Profiling and Optimizing .NET Applications: Tools and Techniques

Overview

Profiling is the systematic process of measuring an application's runtime behavior to locate hotspots, memory pressure, and inefficient I/O or database usage. Effective profiling combines the right tools with a repeatable workflow: measure, analyze, fix, and validate. Modern .NET tooling supports both local, cross-platform tracing and deep Windows-based sampling and instrumentation.

Tools at a Glance

Choose tools based on the environment (local, CI, staging, production), the problem class (CPU, memory, GC, I/O, DB), and your platform constraints (Windows vs cross-platform). The table below highlights the most relevant attributes to compare quickly.

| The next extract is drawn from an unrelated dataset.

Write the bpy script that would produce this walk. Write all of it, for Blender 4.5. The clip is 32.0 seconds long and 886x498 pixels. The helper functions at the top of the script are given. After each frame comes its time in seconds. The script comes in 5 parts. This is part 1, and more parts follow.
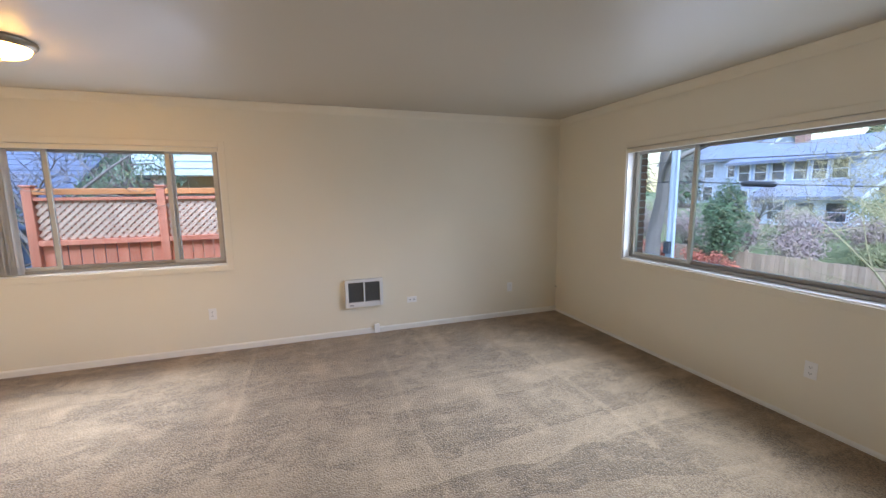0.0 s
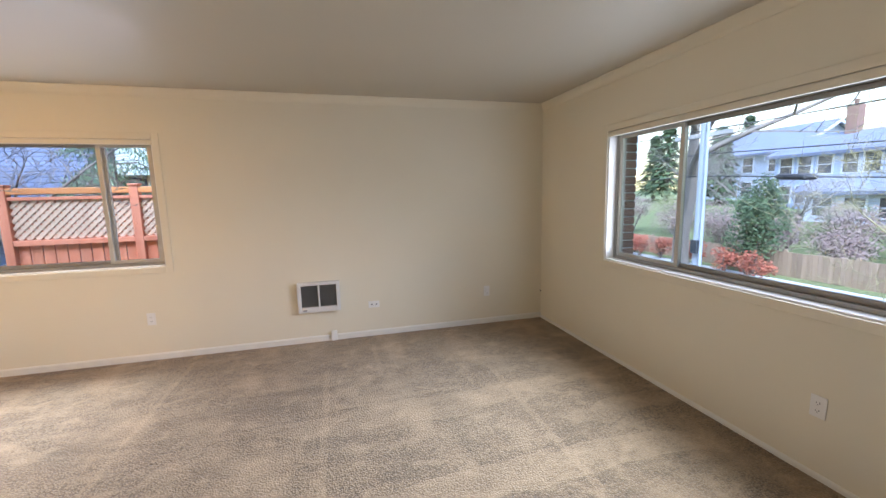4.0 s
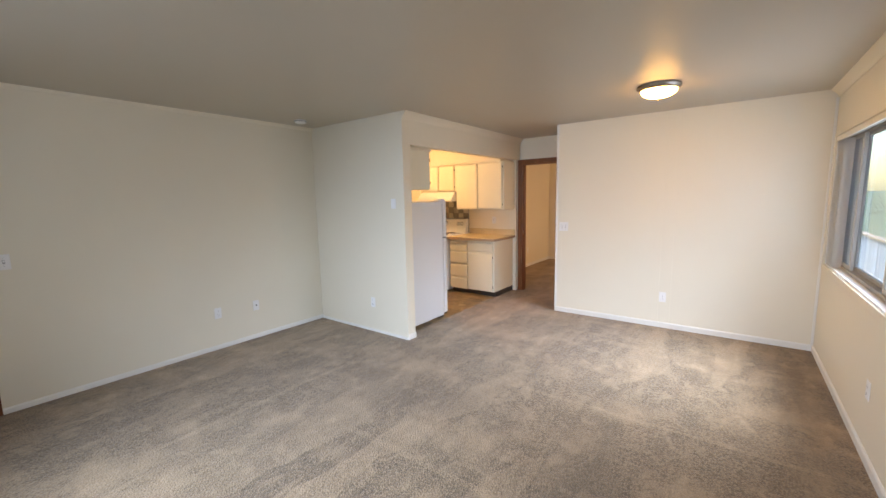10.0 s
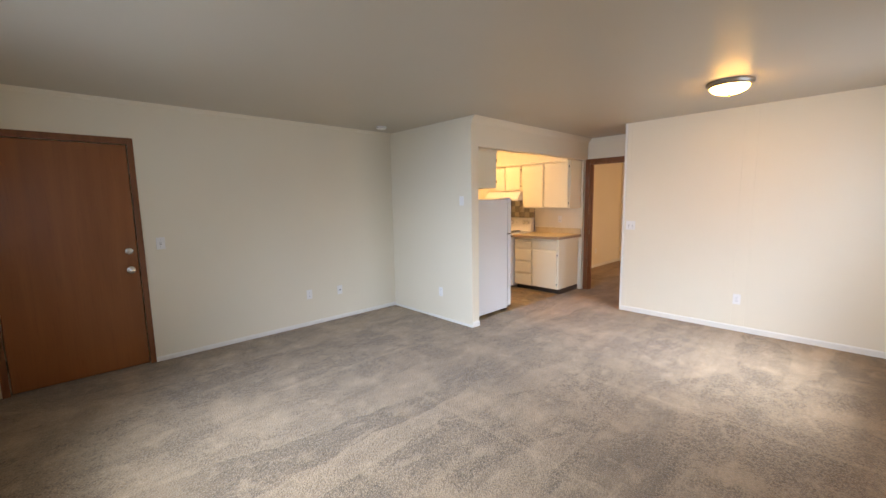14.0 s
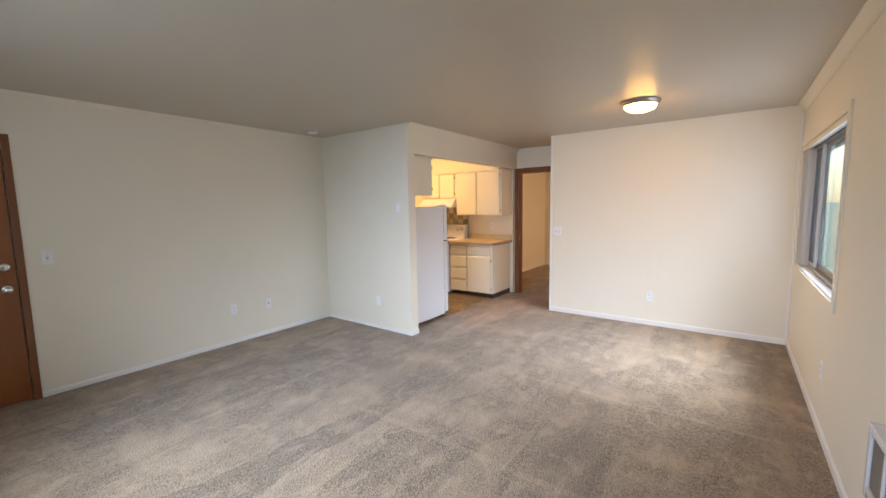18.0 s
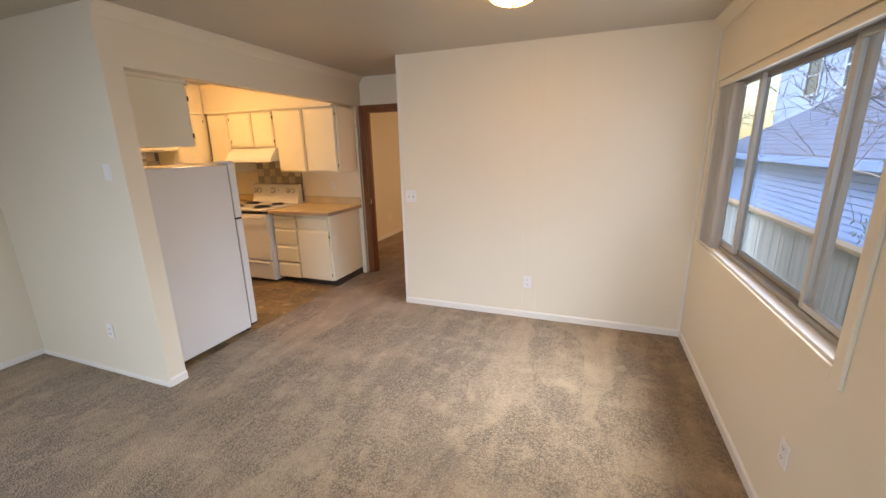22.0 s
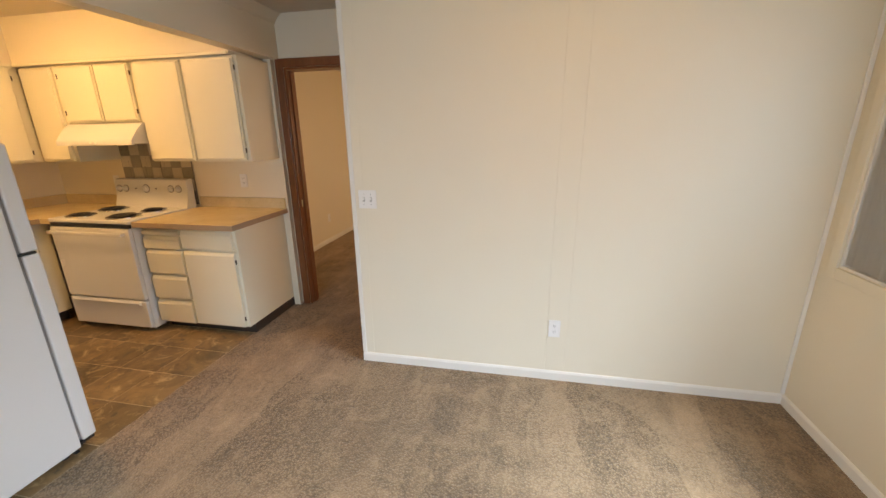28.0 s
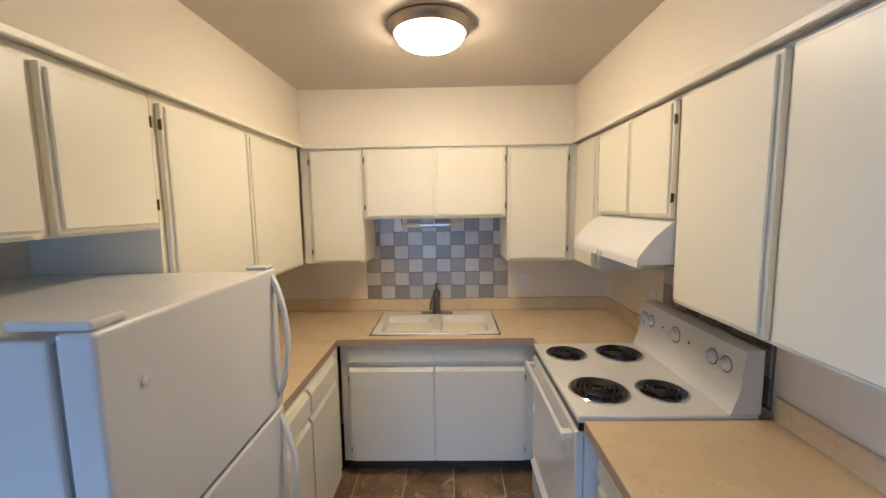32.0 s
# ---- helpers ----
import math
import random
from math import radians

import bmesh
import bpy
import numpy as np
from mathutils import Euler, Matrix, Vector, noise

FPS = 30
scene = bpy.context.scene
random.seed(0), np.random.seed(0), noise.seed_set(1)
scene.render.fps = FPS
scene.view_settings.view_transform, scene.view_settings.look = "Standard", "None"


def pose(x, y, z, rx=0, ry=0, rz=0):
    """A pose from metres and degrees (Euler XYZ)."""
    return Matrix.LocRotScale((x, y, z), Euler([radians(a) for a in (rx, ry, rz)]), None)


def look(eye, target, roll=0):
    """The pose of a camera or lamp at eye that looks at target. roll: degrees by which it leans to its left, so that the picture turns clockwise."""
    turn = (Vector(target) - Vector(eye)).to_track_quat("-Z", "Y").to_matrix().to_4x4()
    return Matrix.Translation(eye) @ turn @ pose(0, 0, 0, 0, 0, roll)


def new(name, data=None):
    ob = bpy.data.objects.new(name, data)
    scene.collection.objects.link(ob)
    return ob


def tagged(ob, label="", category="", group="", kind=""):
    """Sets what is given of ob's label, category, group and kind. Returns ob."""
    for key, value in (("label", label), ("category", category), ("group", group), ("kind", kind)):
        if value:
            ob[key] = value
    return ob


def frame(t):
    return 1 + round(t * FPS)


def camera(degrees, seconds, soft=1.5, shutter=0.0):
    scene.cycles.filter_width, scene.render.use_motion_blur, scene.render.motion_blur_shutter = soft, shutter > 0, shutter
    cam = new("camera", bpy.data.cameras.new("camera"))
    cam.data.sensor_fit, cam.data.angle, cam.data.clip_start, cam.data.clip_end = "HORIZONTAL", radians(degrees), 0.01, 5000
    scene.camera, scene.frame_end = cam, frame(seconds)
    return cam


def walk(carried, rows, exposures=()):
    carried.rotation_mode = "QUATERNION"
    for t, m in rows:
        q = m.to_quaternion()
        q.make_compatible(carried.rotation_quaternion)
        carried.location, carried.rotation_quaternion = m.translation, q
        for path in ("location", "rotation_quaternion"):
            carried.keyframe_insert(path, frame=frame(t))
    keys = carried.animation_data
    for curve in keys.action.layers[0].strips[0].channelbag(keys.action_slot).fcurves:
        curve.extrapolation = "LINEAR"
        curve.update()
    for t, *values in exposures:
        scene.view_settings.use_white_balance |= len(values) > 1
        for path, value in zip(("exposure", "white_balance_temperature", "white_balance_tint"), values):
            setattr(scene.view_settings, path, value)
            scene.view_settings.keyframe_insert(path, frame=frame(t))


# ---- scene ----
cam = camera(97.1, 32.0)
PATH = [
    (0, (0.968, 0.868, 1.532), (1.61, 2.742, 1.258), -0.7),
    (0.5, (0.847, 0.765, 1.539), (1.678, 2.563, 1.263), -1.0),
    (1, (0.764, 0.756, 1.552), (1.822, 2.43, 1.269), -1.1),
    (1.5, (0.718, 0.79, 1.558), (1.972, 2.321, 1.27), -1.1),
    (2, (0.76, 0.773, 1.531), (2.152, 2.181, 1.248), -1.1),
    (2.5, (0.929, 0.804, 1.522), (2.379, 2.15, 1.229), -1.2),
    (3, (1.176, 0.856, 1.525), (2.599, 2.231, 1.231), -1.2),
    (3.5, (1.469, 0.964, 1.489), (2.534, 2.633, 1.205), -1.4),
    (4, (1.736, 1.087, 1.465), (2.244, 3.002, 1.191), -1.3),
    (4.5, (2.105, 1.226, 1.521), (1.975, 3.2, 1.226), -1.6),
    (6.5, (3.193, 2.505, 1.446), (1.511, 3.561, 1.203), -1.4),
    (7, (3.226, 2.854, 1.474), (1.417, 3.67, 1.23), -1.4),
    (7.5, (3.21, 3.217, 1.484), (1.306, 3.777, 1.24), -1.2),
    (8, (3.204, 3.562, 1.521), (1.251, 3.901, 1.26), -1.3),
    (8.5, (3.175, 3.878, 1.541), (1.192, 3.915, 1.277), -1.1),
    (9, (3.144, 4.134, 1.587), (1.185, 3.85, 1.304), -1.4),
    (9.5, (3.206, 4.287, 1.59), (1.356, 3.582, 1.309), -1.5),
    (10, (3.183, 4.475, 1.547), (1.595, 3.287, 1.285), -1.2),
    (10.5, (3.301, 4.449, 1.451), (1.946, 2.995, 1.222), -0.9),
    (11, (3.365, 4.506, 1.464), (2.256, 2.858, 1.232), -0.8),
    (11.5, (3.378, 4.547, 1.467), (2.431, 2.801, 1.234), -0.8),
    (12, (3.397, 4.586, 1.477), (2.497, 2.815, 1.243), -0.8),
    (12.5, (3.4, 4.634, 1.471), (2.504, 2.861, 1.24), -0.8),
    (13, (3.399, 4.69, 1.488), (2.428, 2.957, 1.25), -0.9),
    (13.5, (3.415, 4.709, 1.509), (2.233, 3.115, 1.261), -0.9),
    (14, (3.427, 4.713, 1.499), (2.066, 3.269, 1.253), -1.0),
    (14.5, (3.448, 4.689, 1.502), (1.965, 3.37, 1.253), -1.1),
    (15, (3.461, 4.665, 1.547), (1.917, 3.42, 1.287), -1.0),
    (15.5, (3.479, 4.652, 1.547), (1.906, 3.442, 1.296), -1.1),
    (17.5, (3.456, 4.638, 1.534), (1.853, 3.446, 1.439), -1.0),
    (18, (3.46, 4.64, 1.494), (1.863, 3.455, 1.28), -1.0),
    (18.5, (3.488, 4.657, 1.486), (1.909, 3.488, 1.111), -1.0),
    (19, (3.52, 4.676, 1.455), (1.954, 3.518, 0.999), -1.0),
    (19.5, (3.515, 4.692, 1.46), (1.956, 3.541, 0.965), -1.0),
    (20, (3.375, 4.655, 1.461), (1.814, 3.512, 0.955), -1.1),
    (20.5, (2.981, 4.55, 1.491), (1.42, 3.409, 0.98), -1.2),
    (21, (2.553, 4.508, 1.532), (0.962, 3.41, 1.017), -1.3),
    (21.5, (2.086, 4.442, 1.537), (0.399, 3.494, 1.031), -1.0),
    (22, (1.71, 4.36, 1.594), (-0.101, 3.674, 1.094), -1.2),
    (22.5, (1.457, 4.235, 1.608), (-0.443, 3.82, 1.143), -0.8),
    (23, (1.358, 4.01, 1.672), (-0.588, 3.752, 1.291), -0.7),
    (23.5, (1.338, 3.897, 1.722), (-0.643, 3.808, 1.461), -0.8),
    (24, (1.322, 3.871, 1.733), (-0.674, 3.844, 1.603), -0.9),
    (24.5, (1.301, 3.858, 1.679), (-0.697, 3.836, 1.585), -0.9),
    (25, (1.288, 3.867, 1.562), (-0.71, 3.842, 1.471), -1.0),
    (25.5, (1.319, 3.878, 1.486), (-0.666, 3.856, 1.24), -1.0),
    (27.5, (0.94, 3.77, 1.502), (-0.98, 3.741, 0.941), -0.6),
    (28, (0.44, 3.638, 1.522), (-1.439, 3.248, 0.956), -0.8),
    (28.5, (-0.016, 3.448, 1.526), (-1.664, 2.458, 0.976), -1.5),
    (29, (-0.452, 3.185, 1.547), (-1.83, 1.828, 1.037), -1.5),
    (29.5, (-0.813, 2.946, 1.56), (-1.834, 1.291, 1.091), -1.5),
    (30, (-1.066, 2.668, 1.544), (-1.736, 0.834, 1.113), -1.2),
    (30.5, (-1.241, 2.52, 1.597), (-1.638, 0.603, 1.184), -1.1),
    (31, (-1.362, 2.359, 1.626), (-1.479, 0.394, 1.271), -1.1),
    (31.2, (-1.372, 2.289, 1.638), (-1.419, 0.318, 1.305), -0.9),
    (31.5, (-1.412, 2.185, 1.652), (-1.381, 0.205, 1.371), -0.8),
    (32, (-1.428, 2.12, 1.706), (-1.388, 0.133, 1.482), -0.9),
]
EXPOSURES = [(0, 2.05, 9000, 29), (3, 2.52, 9200, 29), (4, 2.22, 9900, 30), (7.5, 2.07, 11400, 31), (9.5, 2.05, 10000, 28), (12, 2.2, 8900, 27), (14, 2.1, 9900, 29), (20, 2.05, 9100, 28), (21.5, 1.85, 10600, 30), (23, 1.72, 11000, 30), (24, 1.7, 9700, 26), (27.5, 1.82, 10600, 23), (29, 1.85, 9500, 21), (30, 2.0, 7000, 14), (31, 1.98, 5800, 13), (32, 1.66, 5120, 14)]
walk(cam, [(t, look(eye, target, roll)) for t, eye, target, roll in PATH], EXPOSURES)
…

Tool	Primary Focus	Platform	Best For	Notes
Visual Studio Profiler	CPU; Memory; Tracing	Windows	Developer debugging; UI-driven analysis	Integrated with IDE; rich UI
dotnet-trace / dotnet-counters	Event tracing; lightweight	Cross-platform	Production-safe traces; CI	CLI-first; view in PerfView/VS
PerfView	ETW traces; GC analysis	Windows	Deep GC and allocation analysis	Low overhead; steep learning curve
JetBrains dotTrace	CPU; Timeline	Windows	Interactive sampling and timeline	Commercial; excellent UI
Application Insights / APM	Telemetry; distributed traces	Cross-platform	Production monitoring; distributed systems	Integrates with Azure; long-term metrics

Notes: Visual Studio and dotnet-trace are first-class .NET options from Microsoft; PerfView remains a go-to for deep ETW/GC work; APMs are essential for distributed tracing and production observability.

Core Techniques

CPU Profiling

Sampling is the least intrusive way to find hotspots: capture stack samples at intervals to see which methods consume the most CPU. Use Visual Studio Profiler or dotTrace for interactive sampling; use dotnet-trace for lightweight collection in non-Windows environments. After identifying hotspots, inspect algorithmic complexity, allocations, and synchronous blocking calls.

Memory and GC

Allocation analysis reveals which objects dominate the heap and which code paths allocate most frequently. PerfView and Visual Studio memory snapshots help identify large object heap (LOH) usage, pinned objects, and retention roots. Reduce allocations by reusing buffers, preferring value types where appropriate, and avoiding unnecessary boxing.

Garbage Collection Tuning

Understand GC modes (server vs workstation), generation sizes, and latency modes. For latency-sensitive services, consider GC latency modes and server GC for throughput-bound workloads. Measure pause times and gen promotions before changing defaults.

I/O and Database

Profile I/O and DB calls separately: use APMs or distributed tracing to correlate requests across services. Look for synchronous I/O on thread-pool threads, N+1 query patterns, and unbounded result sets. Optimize by batching, adding proper indexes, and using async I/O.

Concurrency and Threading

Detect thread-pool starvation, lock contention, and blocking calls. Use timeline profilers to visualize thread activity and identify long-running synchronous work that should be offloaded or made asynchronous.

Recommended Workflow

Reproduce the issue with realistic load or a representative scenario.
Measure with low-overhead tools first (dotnet-counters, dotnet-trace, APM sampling).
Drill down with snapshots or deeper profilers (Visual Studio, PerfView, dotTrace) to capture call stacks and allocations.
Fix the root cause (algorithmic change, caching, batching, async conversion, GC tuning).
Validate under load and compare before/after metrics and traces.

Automate profiling in CI where possible: run performance tests and capture baseline traces so regressions are detected early.

Production Profiling Best Practices

In production, prefer sampling traces and lightweight counters to avoid adding latency. Use distributed tracing to connect frontend requests to backend services and database calls. When you must capture detailed traces, limit scope (single instance, short window) and use feature flags or dynamic configuration to enable/disable tracing. Application Insights and other APMs provide retention, alerting, and correlation for long-term performance monitoring.

Checklist: Quick Wins

Measure before optimizing; avoid premature micro-optimizations.
Prefer async I/O and avoid blocking thread-pool threads.
Reduce allocations in hot paths; reuse buffers and pools.
Use server GC for throughput-bound services; tune latency for interactive services.
Instrument with distributed tracing for microservices.